Flapping-wing aerodynamics study on the wake of DelFly II by means of Robotic Volumetric Particle Tracking Velocimetry

Abstract

The aim of this investigation is to provide an experimental volumetric visualization of the near wake topology of the vortex structures generated by a flapping-wing Micro Air Vehicle (MAV) by means of large-scale Robotic PIV. This novel technique implements coaxial illumination and imaging in combination with the use of Helium Filled Soap Bubbles (HFSB) as tracing particles to achieve large measurement volumes of the order of 10 liters. Information of different phases throughout the flapping cycle is obtained by means of a phase-locked averaging procedure. The MAV used for this study is called DelFly II. It is a platform composed a two pairs of wings attached to a slip body with horizontal and vertical tailplanes for stability and maneuverability. Measurements are performed at regular free-flight scenarios within the DelFly flying envelope. The configurations selected have different reduces frequencies which allows to analyze the effect of this important parameter. Same configurations are also measured with and without the presence of the tails to see their influence of the wake topology. In addition, experiments in both tethered and free-flight conditions have been performed, yielding an unprecedented comparison between the aerodynamics of the two conditions.

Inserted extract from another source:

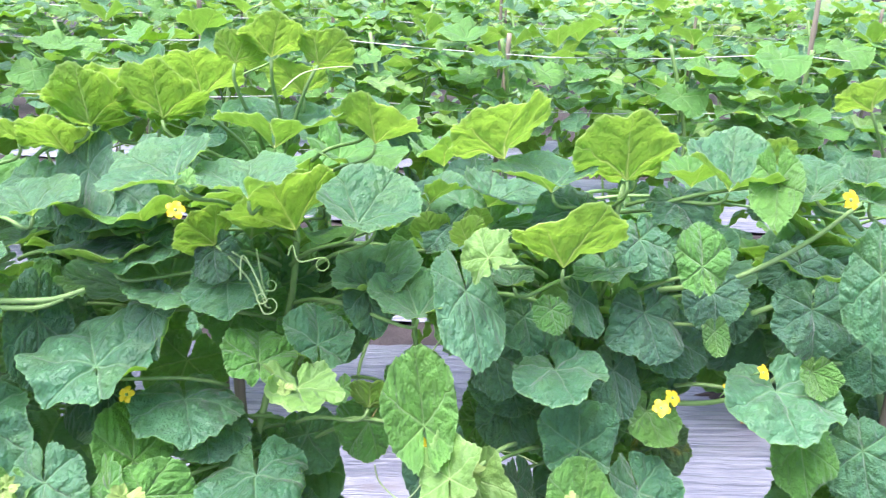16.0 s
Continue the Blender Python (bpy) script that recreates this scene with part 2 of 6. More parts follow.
def leaf_mesh(seed, kind, spokes, rings, depth=1.0, funnel=False):
    """A melon leaf one unit wide: petiole at the origin, tip along +y, five shallow toothed lobes, an open notch behind."""
    rnd = random.Random(seed)
    young = kind in "yp"
    reach = radians(rnd.uniform(171, 183))
    lobes = rnd.uniform(0.05, 0.075) if young else rnd.uniform(0.002, 0.017)
    tooth = 0.12 if kind == "p" else 0.085 if young else 0.050
    teeth = rnd.randint(32, 39)
    cup = rnd.uniform(-0.5, 0.25) * depth
    fold = rnd.uniform(-0.20, -0.05) * depth
    droop = rnd.uniform(-0.35, 0.65) * depth
    ph = [rnd.uniform(0, 6.28) for _ in range(5)]
    wave = rnd.uniform(0.030, 0.062) * depth
    lean = rnd.uniform(-0.12, 0.12)
    point = rnd.uniform(0.0, 0.05)
    rolls = []
    if rings > 5 and not funnel:
        for _ in range(rnd.choice((0, 0, 1, 1, 2))):
            rolls.append((rnd.uniform(-2.6, 2.6), rnd.uniform(0.45, 0.9), rnd.choice((1, 1, -1)) * rnd.uniform(0.8, 2.2)))
    cone = 0.0
    if funnel:
        cone, cup, droop, fold, wave, lobes = rnd.uniform(0.46, 0.66), rnd.uniform(-0.3, 0.05), rnd.uniform(-0.1, 0.4), fold * 0.25, wave * 1.1, lobes * 0.6
    verts, uvs, rim = [(0.0, 0.0, 0.0)], [(0.0, 0.0)], [0.0]
    for j in range(1, rings + 1):
        f = (j / rings) ** 0.85
        for i in range(spokes + 1):
            a = (-reach + 2 * reach * i / spokes) * (1 - 0.12 * (1 - f) ** 4)
            back = abs(a) / math.pi
            edge = 0.475 + (0.075 + point) * math.cos(a)
            edge *= 1 - 0.30 * max(0.0, (abs(a) - reach + 0.24) / 0.24) ** 2
            edge += lobes * math.cos(6.0 * a) + 0.011 * math.sin(9 * a + ph[4]) + 0.014 * math.sin(3 * a + ph[0]) + lean * 0.12 * math.sin(a)
            if f > 0.85:
                edge += tooth * (0.65 + 0.8 * noise.noise(Vector((a * 2.3, seed, 0.3)))) * (abs((((a + 0.05 * math.sin(7 * a + ph[2])) / 6.283 * teeth) % 1.0) - 0.35) - 0.3)
            r, lift = edge * f, 0.0
            for centre, width, turn in rolls:
                part_of = max(0.0, 1 - ((a - centre) / width) ** 2) * abs(turn)
                if f > 0.68 and part_of > 0.05:
                    bow = 0.32 * edge / part_of
                    bent = (f - 0.68) / 0.32 * part_of
                    r = edge * 0.68 + bow * math.sin(bent)
                    lift = bow * (1 - math.cos(bent)) * (1 if turn > 0 else -1)
            x, y = r * math.sin(a), r * math.cos(a)
            between = abs(((abs(a) / 1.047) % 1.0) - 0.5) * 2
            z = cone * r + cup * r * r - fold * r * (1 - between) - droop * x * x + 0.05 * depth * r + lift + 0.05 * depth * r / (r + 0.07)
            z += wave * f**3 * (math.sin(3 * a + ph[1]) + 0.6 * math.sin(5 * a + ph[2]) + 0.35 * math.sin(11 * a + ph[3]))
            z += 0.045 * depth * noise.noise(Vector((x * 7 + seed, y * 7, 1.7))) + 0.012 * depth * noise.noise(Vector((x * 22, y * 22 + seed, 4.1)))
            z -= 0.10 * depth * max(0.0, y - 0.25) ** 1.5
            verts.append((x, y, z))
            uvs.append((x, y))
            rim.append(j / rings)
    faces, n = [], spokes + 1
    for i in range(spokes):
        faces.append((0, 1 + i + 1, 1 + i))
        for j in range(rings - 1):
            a = 1 + j * n + i
            faces += [(a, a + 1, a + n + 1), (a, a + n + 1, a + n)]
    count, top = len(verts), len(faces)
    verts += [(x, y, z - 0.004) for x, y, z in verts]
    uvs += uvs
    faces += [tuple(count + v for v in reversed(f)) for f in faces]
    under = UNDER_YOUNG if young else UNDER_THIN if kind in "ufh" else UNDER
    return mesh_from(f"leaf_{kind}", verts, faces, [TOP[kind], under], [0] * top + [1] * top, uvs, rim=rim + rim)


def shoot_mesh(seed):
    """The crowded tip of a shoot: small crinkled leaves folded round a bud, one unit wide."""
    rnd = random.Random(seed)
    small = leaf_mesh(300 + seed, "p", 54, 5, 1.9)
    count = len(small.vertices)
    co = np.zeros(3 * count)
    small.vertices.foreach_get("co", co)
    uv = np.zeros((count, 2))
    uv[:, 0], uv[:, 1] = co.reshape(-1, 3)[:, 0], co.reshape(-1, 3)[:, 1]
    polys = [tuple(p.vertices) for p in small.polygons]
    index = [p.material_index for p in small.polygons]
    verts, faces, slots, uvs = [], [], [], []
    for x, y, way, size, lift in ((0.02, 0.16, 5, 0.74, -4), (-0.17, 0.02, 62, 0.60, 12), (0.18, -0.03, -70, 0.52, 8), (-0.04, -0.20, 172, 0.40, 20), (0.07, -0.10, -120, 0.30, 46), (-0.02, -0.04, 30, 0.24, 60), (0.04, 0.02, -20, 0.17, 72)):
        a = radians(way + rnd.uniform(-24, 24))
        size *= rnd.uniform(0.85, 1.15)
        m = Matrix.Translation((x + rnd.uniform(-0.05, 0.05), y + rnd.uniform(-0.05, 0.05), 0.10 * (1 - size))) @ Matrix.Rotation(a, 4, "Z")
        m = m @ Matrix.Rotation(radians(lift + rnd.uniform(-14, 14)), 4, "X") @ Matrix.Rotation(rnd.uniform(-0.5, 0.5), 4, "Y") @ Matrix.Diagonal((size * 0.9, size * 1.1, size, 1))
        base = len(verts)
        verts += [m @ Vector(v) for v in co.reshape(-1, 3)]
        faces += [tuple(base + k for k in f) for f in polys]
        slots += index
        uvs += uv.tolist()
    return mesh_from("shoot_tip", verts, faces, [TOP["p"], UNDER_YOUNG], slots, uvs)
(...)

The significance of the proposed project lies on the ability of assess the complete three-dimensional wake of the DelFly II. This is the first experimental study performed that can achieve such measuring volumes for any flapping-wing platform, to the knowledge of the present author. Another major benefit of this study is the use of standard flight configuration to observe the wake structures when the MAV is able to sustain level flight. Therefore, the proposed work is expected to be a relevant addition to the understanding of the flapping-wing mechanism.